═════ Information shown ═════

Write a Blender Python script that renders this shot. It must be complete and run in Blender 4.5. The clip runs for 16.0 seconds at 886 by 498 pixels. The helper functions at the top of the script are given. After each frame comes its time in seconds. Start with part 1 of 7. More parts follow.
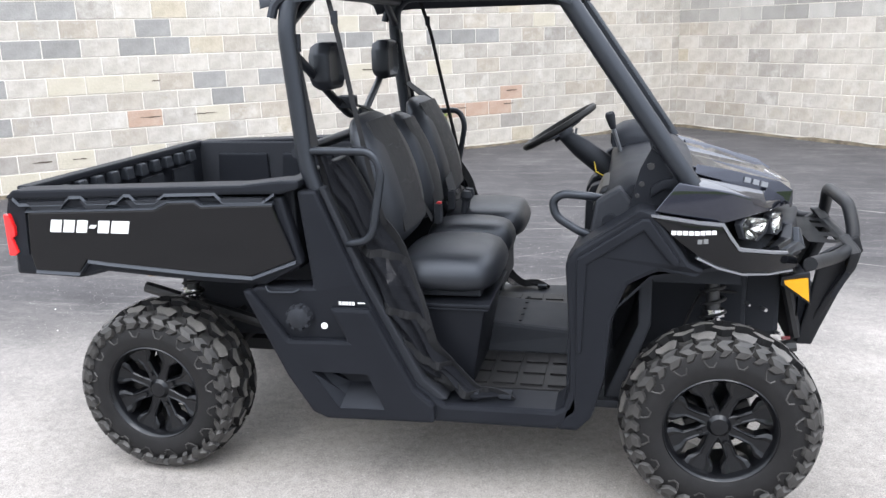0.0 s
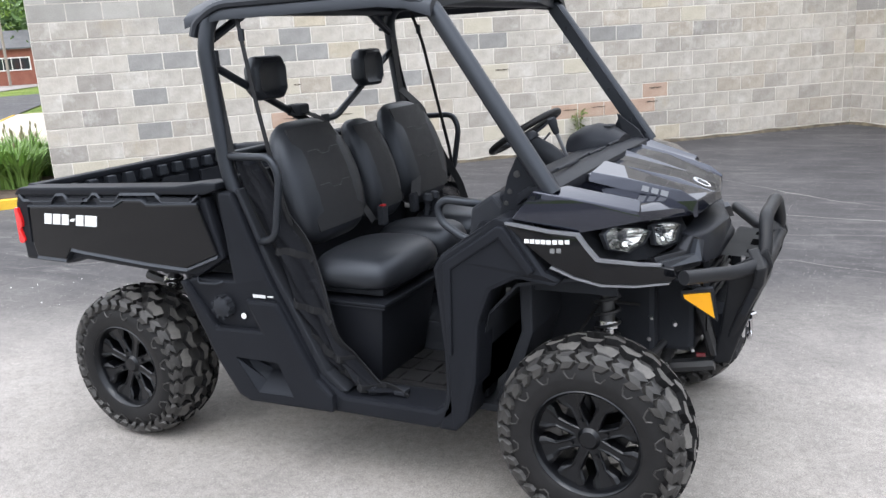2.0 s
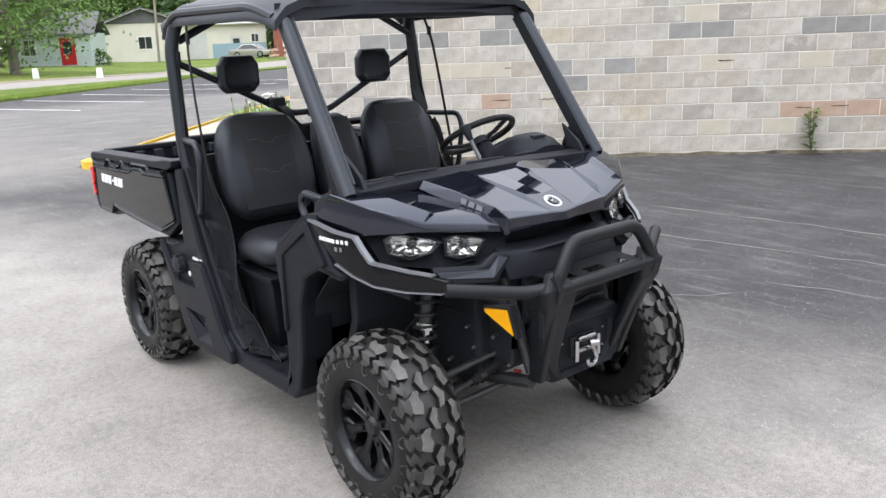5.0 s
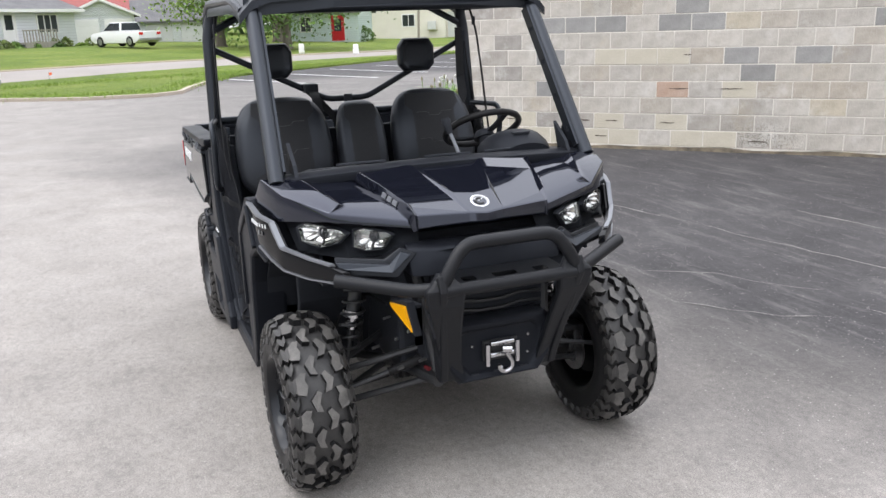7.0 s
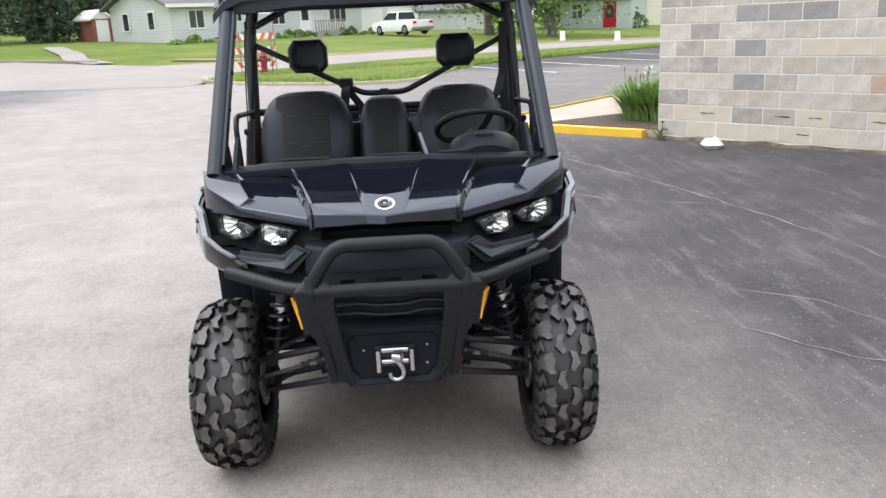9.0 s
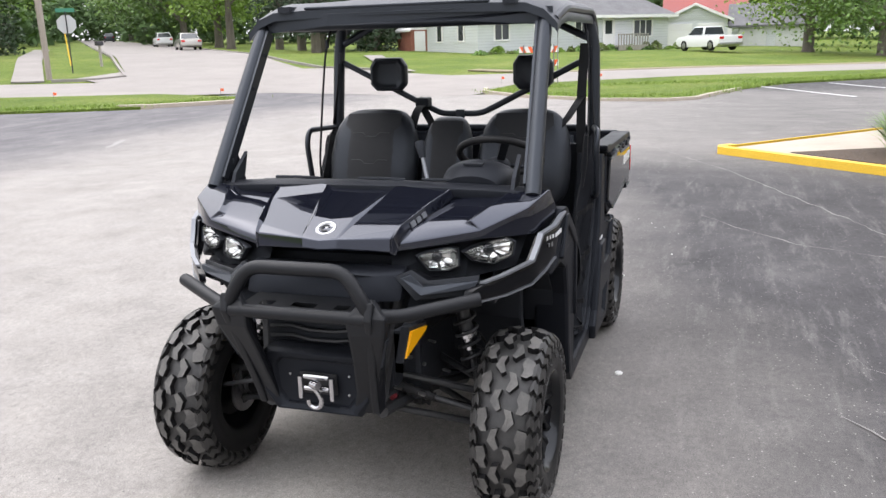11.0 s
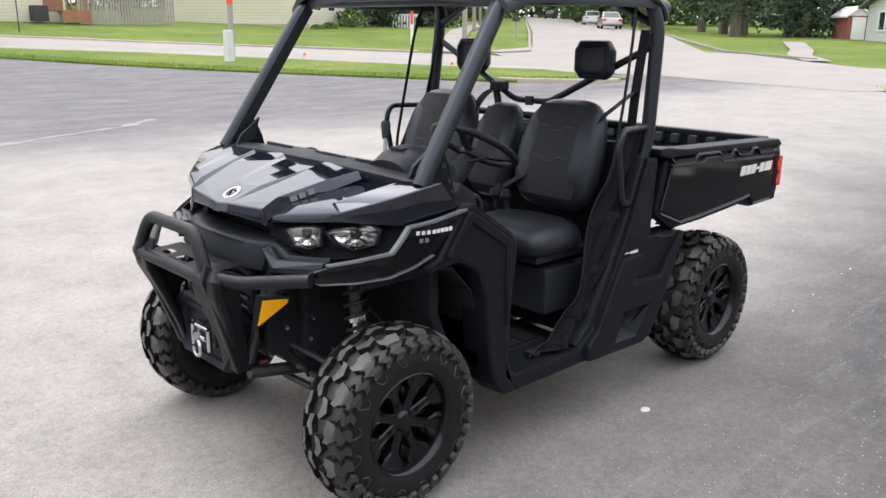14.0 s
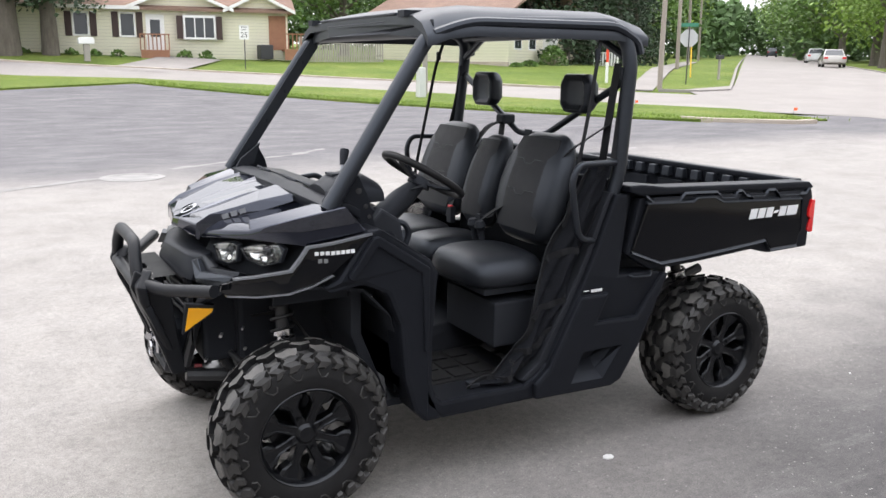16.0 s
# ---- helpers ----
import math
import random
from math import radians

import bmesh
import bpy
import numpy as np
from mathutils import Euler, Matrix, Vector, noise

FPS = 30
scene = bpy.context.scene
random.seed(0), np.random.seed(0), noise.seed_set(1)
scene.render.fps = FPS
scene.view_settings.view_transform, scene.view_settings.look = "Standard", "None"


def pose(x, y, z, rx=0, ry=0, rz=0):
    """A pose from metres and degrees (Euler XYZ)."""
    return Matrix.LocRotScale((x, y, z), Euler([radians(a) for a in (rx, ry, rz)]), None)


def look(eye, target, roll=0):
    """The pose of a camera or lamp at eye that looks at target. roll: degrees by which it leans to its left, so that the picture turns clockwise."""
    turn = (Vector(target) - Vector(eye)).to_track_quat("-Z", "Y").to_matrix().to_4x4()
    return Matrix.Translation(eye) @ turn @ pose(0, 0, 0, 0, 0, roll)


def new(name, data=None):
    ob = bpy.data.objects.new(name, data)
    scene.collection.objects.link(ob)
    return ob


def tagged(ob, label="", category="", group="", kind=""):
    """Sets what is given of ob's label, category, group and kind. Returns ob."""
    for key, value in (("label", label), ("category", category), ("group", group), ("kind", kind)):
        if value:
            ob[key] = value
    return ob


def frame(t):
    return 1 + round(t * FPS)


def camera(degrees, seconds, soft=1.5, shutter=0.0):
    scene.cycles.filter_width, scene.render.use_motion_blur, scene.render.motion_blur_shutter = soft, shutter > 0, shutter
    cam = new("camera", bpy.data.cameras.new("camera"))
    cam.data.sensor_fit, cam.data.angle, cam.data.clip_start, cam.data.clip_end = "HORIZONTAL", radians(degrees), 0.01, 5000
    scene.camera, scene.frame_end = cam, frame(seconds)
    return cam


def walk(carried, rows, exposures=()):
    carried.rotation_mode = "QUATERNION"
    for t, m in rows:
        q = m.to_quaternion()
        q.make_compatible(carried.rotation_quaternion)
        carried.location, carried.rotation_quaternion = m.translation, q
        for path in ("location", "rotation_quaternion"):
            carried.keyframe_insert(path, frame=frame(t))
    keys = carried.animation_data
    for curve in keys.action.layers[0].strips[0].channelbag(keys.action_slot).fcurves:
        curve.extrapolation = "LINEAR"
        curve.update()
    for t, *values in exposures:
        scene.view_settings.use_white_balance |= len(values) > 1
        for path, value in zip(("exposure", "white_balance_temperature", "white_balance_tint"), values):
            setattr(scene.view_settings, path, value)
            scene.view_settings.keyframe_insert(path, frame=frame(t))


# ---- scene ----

═════

## Work required:
Write the full listing out again with every line unchanged, but include no pictures.

## Final result:
Write a Blender Python script that renders this shot. It must be complete and run in Blender 4.5. The clip runs for 16.0 seconds at 886 by 498 pixels. The helper functions at the top of the script are given. After each frame comes its time in seconds. Start with part 1 of 7. More parts follow.
0.0 s
2.0 s
5.0 s
7.0 s
9.0 s
11.0 s
14.0 s
16.0 s
# ---- helpers ----
import math
import random
from math import radians

import bmesh
import bpy
import numpy as np
from mathutils import Euler, Matrix, Vector, noise

FPS = 30
scene = bpy.context.scene
random.seed(0), np.random.seed(0), noise.seed_set(1)
scene.render.fps = FPS
scene.view_settings.view_transform, scene.view_settings.look = "Standard", "None"


def pose(x, y, z, rx=0, ry=0, rz=0):
    """A pose from metres and degrees (Euler XYZ)."""
    return Matrix.LocRotScale((x, y, z), Euler([radians(a) for a in (rx, ry, rz)]), None)


def look(eye, target, roll=0):
    """The pose of a camera or lamp at eye that looks at target. roll: degrees by which it leans to its left, so that the picture turns clockwise."""
    turn = (Vector(target) - Vector(eye)).to_track_quat("-Z", "Y").to_matrix().to_4x4()
    return Matrix.Translation(eye) @ turn @ pose(0, 0, 0, 0, 0, roll)


def new(name, data=None):
    ob = bpy.data.objects.new(name, data)
    scene.collection.objects.link(ob)
    return ob


def tagged(ob, label="", category="", group="", kind=""):
    """Sets what is given of ob's label, category, group and kind. Returns ob."""
    for key, value in (("label", label), ("category", category), ("group", group), ("kind", kind)):
        if value:
            ob[key] = value
    return ob


def frame(t):
    return 1 + round(t * FPS)


def camera(degrees, seconds, soft=1.5, shutter=0.0):
    scene.cycles.filter_width, scene.render.use_motion_blur, scene.render.motion_blur_shutter = soft, shutter > 0, shutter
    cam = new("camera", bpy.data.cameras.new("camera"))
    cam.data.sensor_fit, cam.data.angle, cam.data.clip_start, cam.data.clip_end = "HORIZONTAL", radians(degrees), 0.01, 5000
    scene.camera, scene.frame_end = cam, frame(seconds)
    return cam


def walk(carried, rows, exposures=()):
    carried.rotation_mode = "QUATERNION"
    for t, m in rows:
        q = m.to_quaternion()
        q.make_compatible(carried.rotation_quaternion)
        carried.location, carried.rotation_quaternion = m.translation, q
        for path in ("location", "rotation_quaternion"):
            carried.keyframe_insert(path, frame=frame(t))
    keys = carried.animation_data
    for curve in keys.action.layers[0].strips[0].channelbag(keys.action_slot).fcurves:
        curve.extrapolation = "LINEAR"
        curve.update()
    for t, *values in exposures:
        scene.view_settings.use_white_balance |= len(values) > 1
        for path, value in zip(("exposure", "white_balance_temperature", "white_balance_tint"), values):
            setattr(scene.view_settings, path, value)
            scene.view_settings.keyframe_insert(path, frame=frame(t))


# ---- scene ----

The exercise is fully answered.